Three card brag is an unusual British card game which is similar to poker but varies in betting style and hand rankings. Three card brag was played in the movie Lock Stock and Two Smoking Barrels directed by Guy Ritchie

Name: Three card brag
Aliases: Brag, Three-card brag, 3-card brag
Players: 3 to 8

Rules: Everyone antes, and players are each dealt 3 cards face down. There is a single round of betting, with action starting to the left of the dealer. Each player has the option of betting or folding. If there was a previous bet, the player must contribute at least that much more to the pot. (Unlike usual poker betting, your previous money contributed to the pot is ignored.) This betting continues until there are only two players left, at which point either player may double the previous bet to "see" his opponent. At this point, the two hands are revealed, and the player with the better hand takes the entire pot. If there is a tie, the player who is seeing loses.

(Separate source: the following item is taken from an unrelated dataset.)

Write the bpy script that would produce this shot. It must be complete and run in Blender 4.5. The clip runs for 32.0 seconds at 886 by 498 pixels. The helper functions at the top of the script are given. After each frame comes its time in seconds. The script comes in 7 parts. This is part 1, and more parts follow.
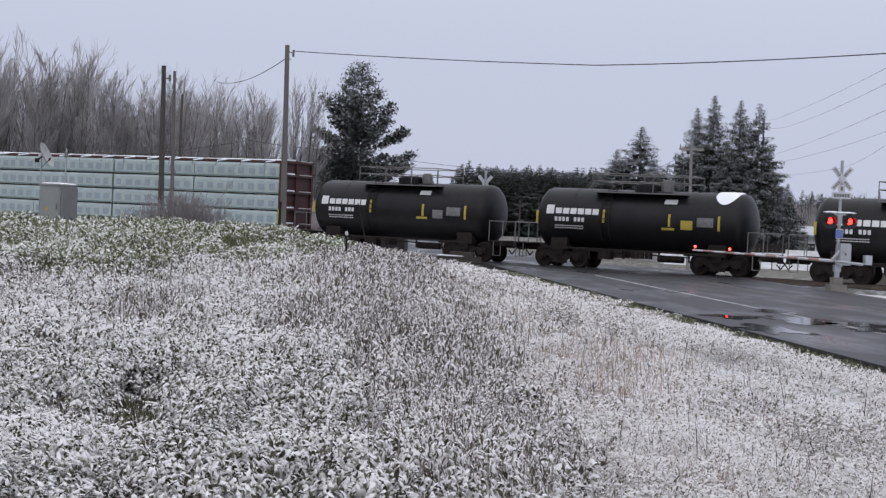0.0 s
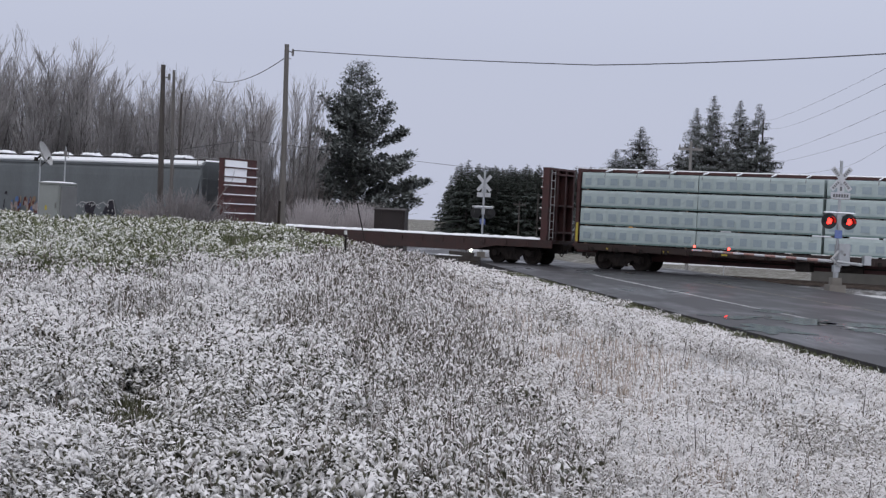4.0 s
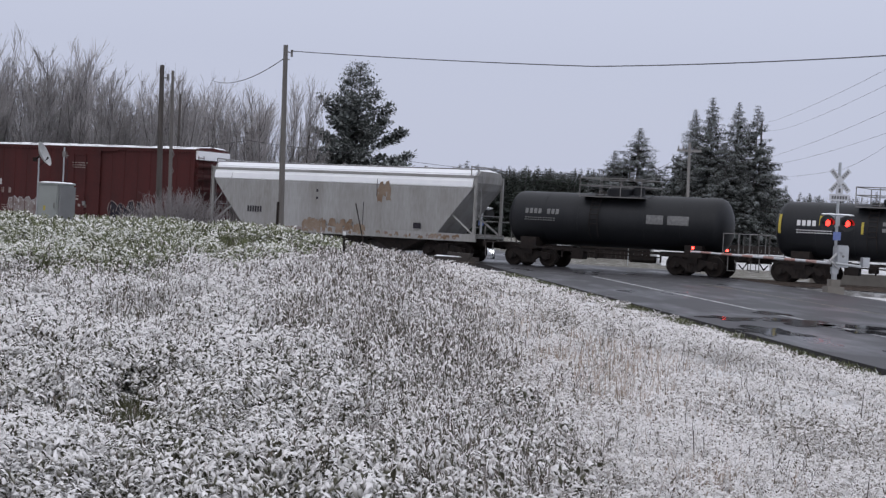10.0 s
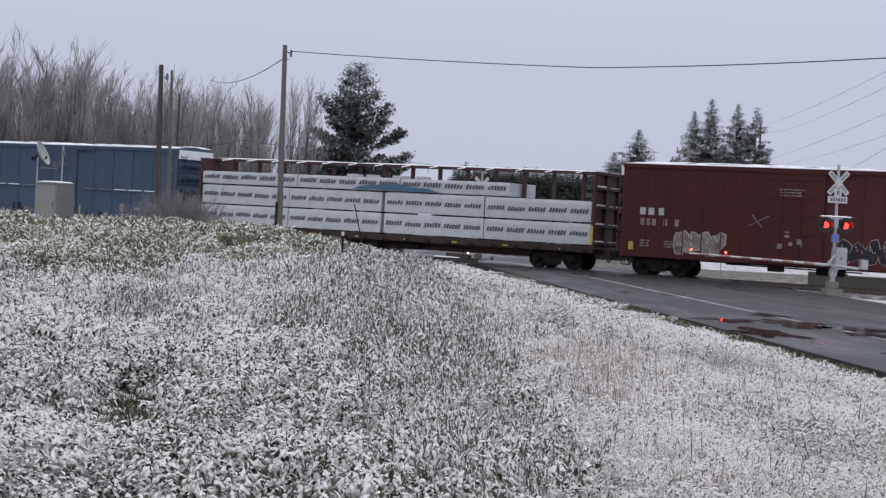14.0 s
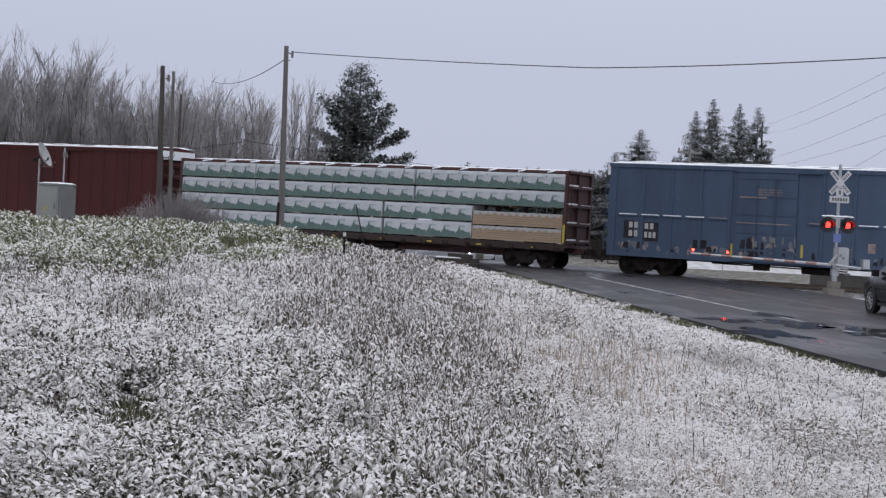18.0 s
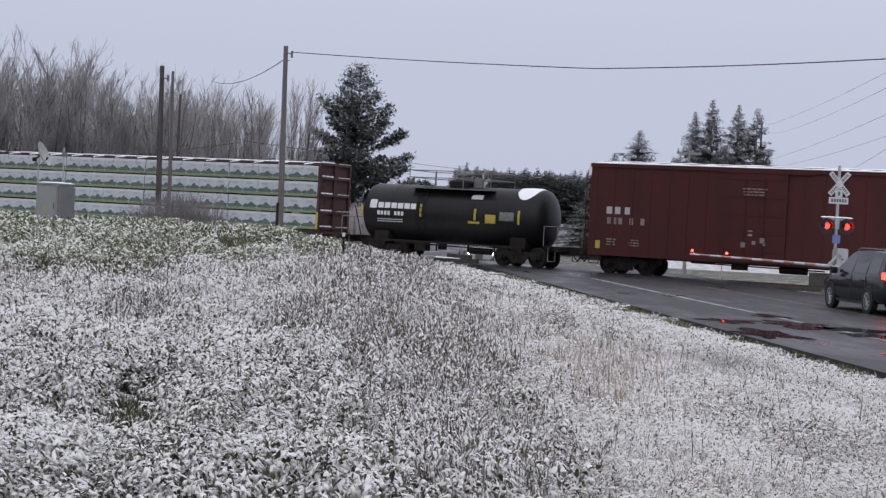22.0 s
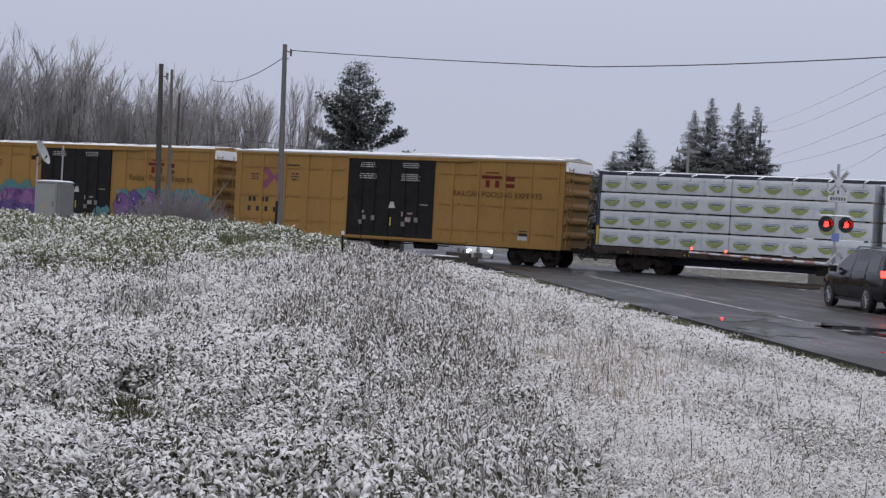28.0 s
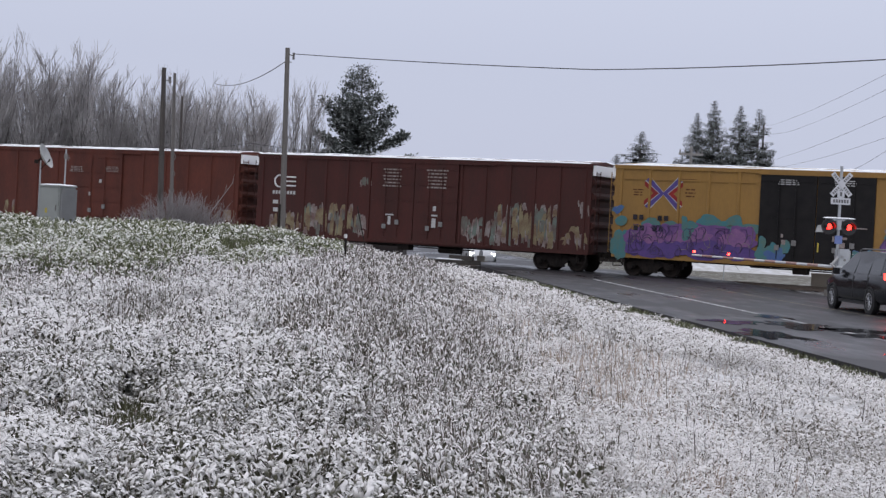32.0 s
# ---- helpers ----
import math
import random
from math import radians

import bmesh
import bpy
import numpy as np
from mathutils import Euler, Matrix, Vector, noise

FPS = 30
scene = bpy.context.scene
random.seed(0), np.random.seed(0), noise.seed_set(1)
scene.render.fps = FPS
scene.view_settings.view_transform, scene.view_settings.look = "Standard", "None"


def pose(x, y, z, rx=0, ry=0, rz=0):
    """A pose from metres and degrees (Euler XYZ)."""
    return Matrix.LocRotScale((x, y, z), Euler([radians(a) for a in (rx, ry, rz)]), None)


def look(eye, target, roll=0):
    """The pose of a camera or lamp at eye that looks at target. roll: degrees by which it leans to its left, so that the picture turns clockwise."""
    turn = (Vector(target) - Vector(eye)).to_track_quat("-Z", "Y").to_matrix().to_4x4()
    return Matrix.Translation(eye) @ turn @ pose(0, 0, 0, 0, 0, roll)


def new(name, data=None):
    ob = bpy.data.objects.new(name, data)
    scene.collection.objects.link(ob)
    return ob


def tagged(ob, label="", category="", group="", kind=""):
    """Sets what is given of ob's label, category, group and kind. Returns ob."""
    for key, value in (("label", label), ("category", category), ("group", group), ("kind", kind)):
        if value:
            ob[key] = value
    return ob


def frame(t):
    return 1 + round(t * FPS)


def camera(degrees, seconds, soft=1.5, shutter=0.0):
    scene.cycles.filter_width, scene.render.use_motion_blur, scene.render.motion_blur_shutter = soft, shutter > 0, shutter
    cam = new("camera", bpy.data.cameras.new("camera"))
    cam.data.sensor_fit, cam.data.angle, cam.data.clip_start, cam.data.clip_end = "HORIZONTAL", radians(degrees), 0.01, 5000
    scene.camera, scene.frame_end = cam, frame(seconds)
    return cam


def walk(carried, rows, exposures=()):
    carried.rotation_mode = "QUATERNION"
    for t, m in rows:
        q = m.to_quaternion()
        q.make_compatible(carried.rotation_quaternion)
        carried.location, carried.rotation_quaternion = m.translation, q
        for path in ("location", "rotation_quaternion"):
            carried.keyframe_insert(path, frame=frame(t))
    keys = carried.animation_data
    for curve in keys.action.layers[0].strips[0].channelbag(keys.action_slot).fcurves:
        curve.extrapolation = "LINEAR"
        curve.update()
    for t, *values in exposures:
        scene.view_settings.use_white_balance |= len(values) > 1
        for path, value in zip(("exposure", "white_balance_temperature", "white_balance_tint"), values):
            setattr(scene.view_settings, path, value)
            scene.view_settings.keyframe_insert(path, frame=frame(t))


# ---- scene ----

The hand rankings, from best to worst, are: three of a kind ("prial"), straight flush ("running flush"), straight ("run"), flush, pair, high card. The best prial is 3-3-3, followed by the usual order of A-A-A, K-K-K, etc. The best running flush or run is 3-2-A, followed by the usual order of A-K-Q, K-Q-J, etc. The flushes, pairs, and high cards have normal ranking (aces high).

Players also have the option of playing blind (betting without looking at their cards). A blind player's costs are all half as much as an open (non-blind) player's. However, an open player may not see a blind player. If all other players fold to a blind player, the pot remains, everyone re-antes, and the blind player gets to keep his hand for the next round (in addition to the new one he is dealt). At any time, a player with two blind hands may look at one of them and decide whether to keep it or throw it away. If he keeps it, he throws away the other hand and is considered open. If he throws it away, he keeps the other hand and is still blind. If everyone folds to a blind player with two hands, he must throw away one without looking.

Another unusual custom of Brag is that the deck is rarely shuffled. Unless a hand is seen and won by a prial, the cards from the hand are just placed on the bottom of the deck, and the next hand is dealt without shuffling.

What Will Win: A pair will beat 3/4 of hands. But watch out for unexpected runs and flushes! Prials are extremely rare.